Restate the data word for word and leave the images out.

§ **Information provided**

· · · · · · ·

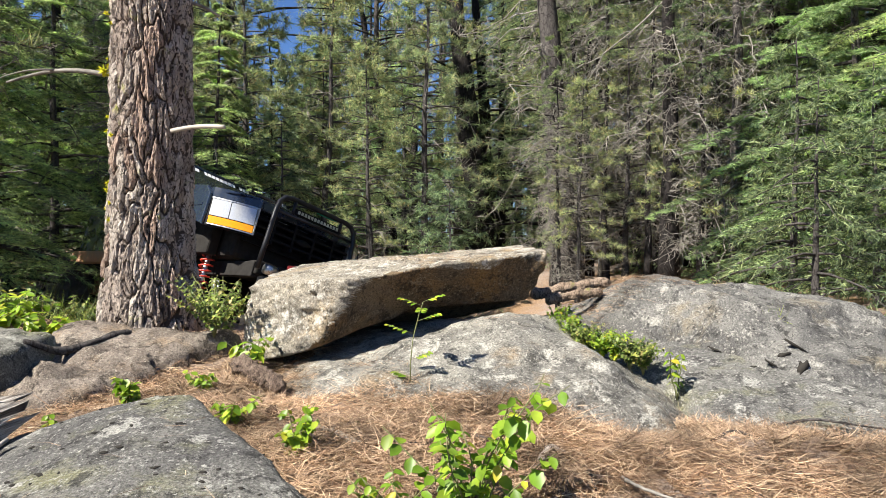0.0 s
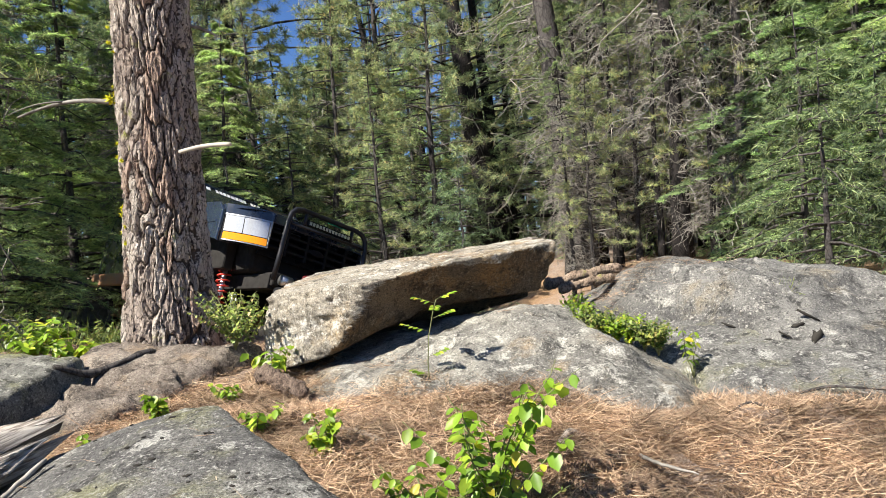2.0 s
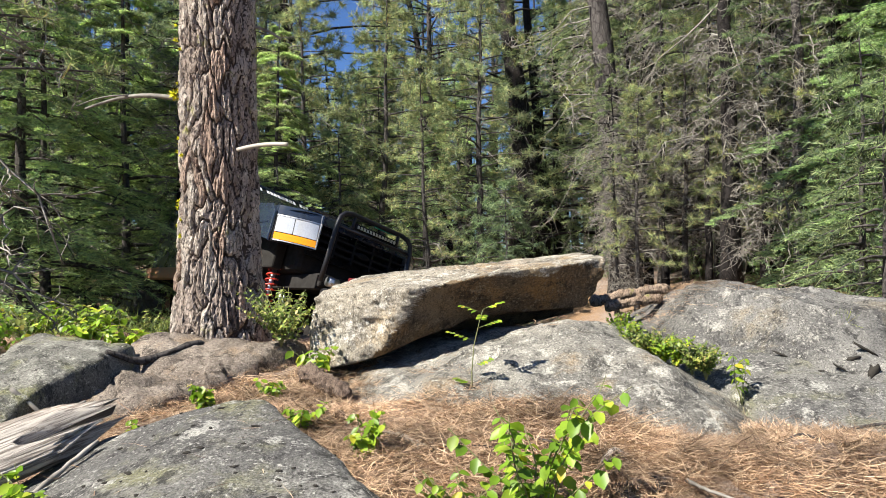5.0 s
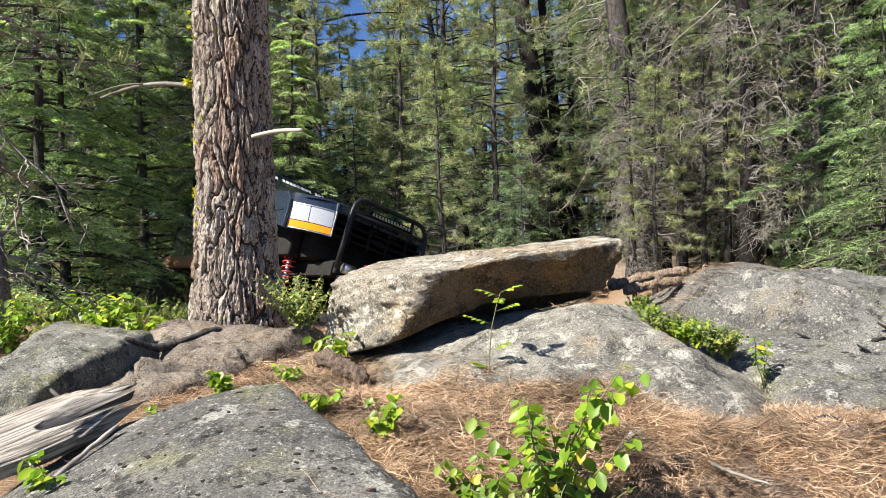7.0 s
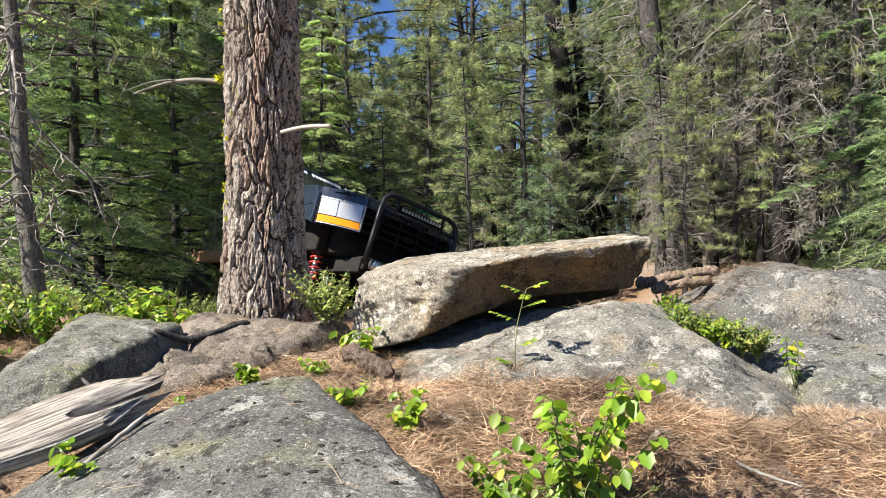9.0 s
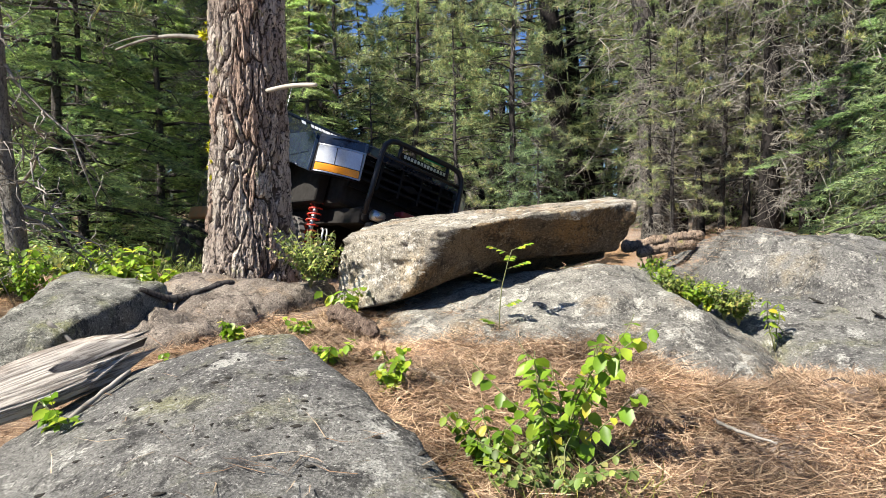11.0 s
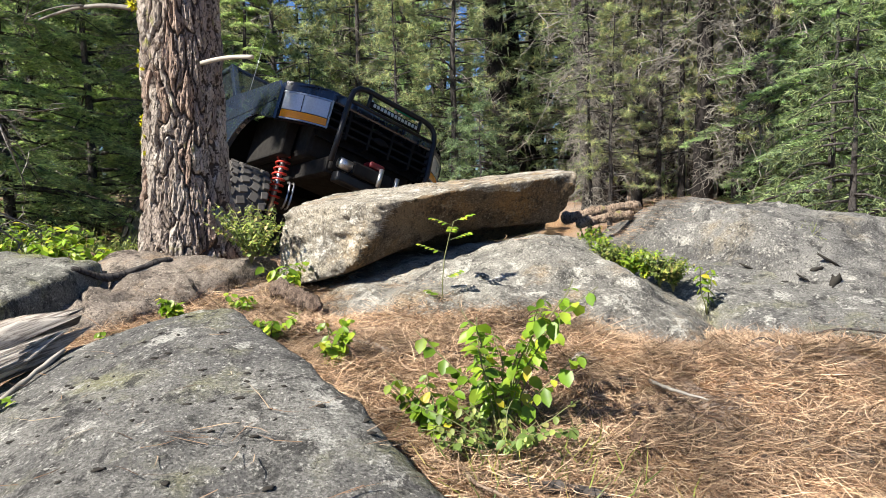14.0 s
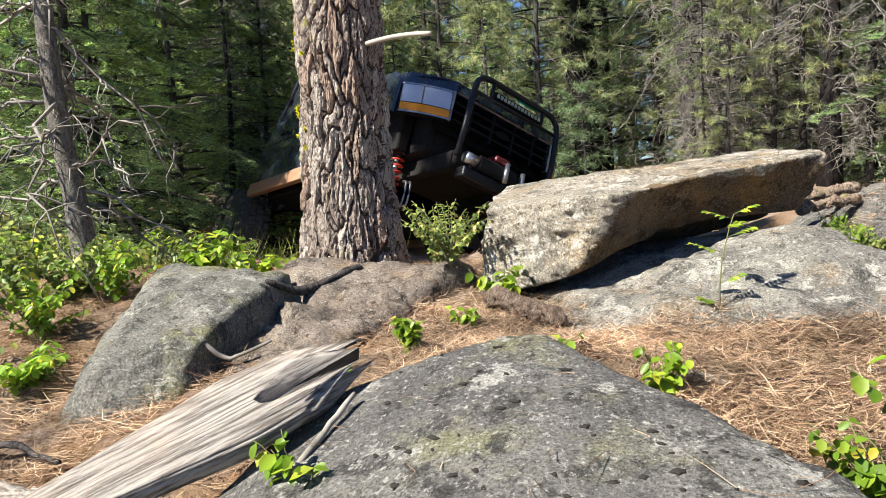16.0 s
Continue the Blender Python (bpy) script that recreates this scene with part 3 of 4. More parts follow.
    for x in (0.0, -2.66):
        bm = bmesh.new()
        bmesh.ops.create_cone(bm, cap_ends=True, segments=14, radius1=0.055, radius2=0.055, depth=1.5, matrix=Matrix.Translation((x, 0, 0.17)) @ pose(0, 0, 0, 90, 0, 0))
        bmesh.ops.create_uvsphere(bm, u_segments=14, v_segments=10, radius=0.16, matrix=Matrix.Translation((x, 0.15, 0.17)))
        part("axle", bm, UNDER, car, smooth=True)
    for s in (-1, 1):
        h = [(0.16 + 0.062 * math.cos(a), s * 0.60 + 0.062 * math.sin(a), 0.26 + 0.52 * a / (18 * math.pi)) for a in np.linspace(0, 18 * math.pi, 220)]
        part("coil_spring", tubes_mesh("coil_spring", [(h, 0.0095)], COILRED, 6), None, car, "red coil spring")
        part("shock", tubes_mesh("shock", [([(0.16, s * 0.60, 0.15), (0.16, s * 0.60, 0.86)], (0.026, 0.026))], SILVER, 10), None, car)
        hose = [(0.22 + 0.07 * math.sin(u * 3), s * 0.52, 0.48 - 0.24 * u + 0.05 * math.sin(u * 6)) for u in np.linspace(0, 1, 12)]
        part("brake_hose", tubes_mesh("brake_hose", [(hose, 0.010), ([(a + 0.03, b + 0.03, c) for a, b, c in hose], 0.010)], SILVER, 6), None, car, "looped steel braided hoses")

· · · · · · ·

§ **Answer**
0.0 s
2.0 s
5.0 s
7.0 s
9.0 s
11.0 s
14.0 s
16.0 s
Continue the Blender Python (bpy) script that recreates this scene with part 3 of 4. More parts follow.
    for x in (0.0, -2.66):
        bm = bmesh.new()
        bmesh.ops.create_cone(bm, cap_ends=True, segments=14, radius1=0.055, radius2=0.055, depth=1.5, matrix=Matrix.Translation((x, 0, 0.17)) @ pose(0, 0, 0, 90, 0, 0))
        bmesh.ops.create_uvsphere(bm, u_segments=14, v_segments=10, radius=0.16, matrix=Matrix.Translation((x, 0.15, 0.17)))
        part("axle", bm, UNDER, car, smooth=True)
    for s in (-1, 1):
        h = [(0.16 + 0.062 * math.cos(a), s * 0.60 + 0.062 * math.sin(a), 0.26 + 0.52 * a / (18 * math.pi)) for a in np.linspace(0, 18 * math.pi, 220)]
        part("coil_spring", tubes_mesh("coil_spring", [(h, 0.0095)], COILRED, 6), None, car, "red coil spring")
        part("shock", tubes_mesh("shock", [([(0.16, s * 0.60, 0.15), (0.16, s * 0.60, 0.86)], (0.026, 0.026))], SILVER, 10), None, car)
        hose = [(0.22 + 0.07 * math.sin(u * 3), s * 0.52, 0.48 - 0.24 * u + 0.05 * math.sin(u * 6)) for u in np.linspace(0, 1, 12)]
        part("brake_hose", tubes_mesh("brake_hose", [(hose, 0.010), ([(a + 0.03, b + 0.03, c) for a, b, c in hose], 0.010)], SILVER, 6), None, car, "looped steel braided hoses")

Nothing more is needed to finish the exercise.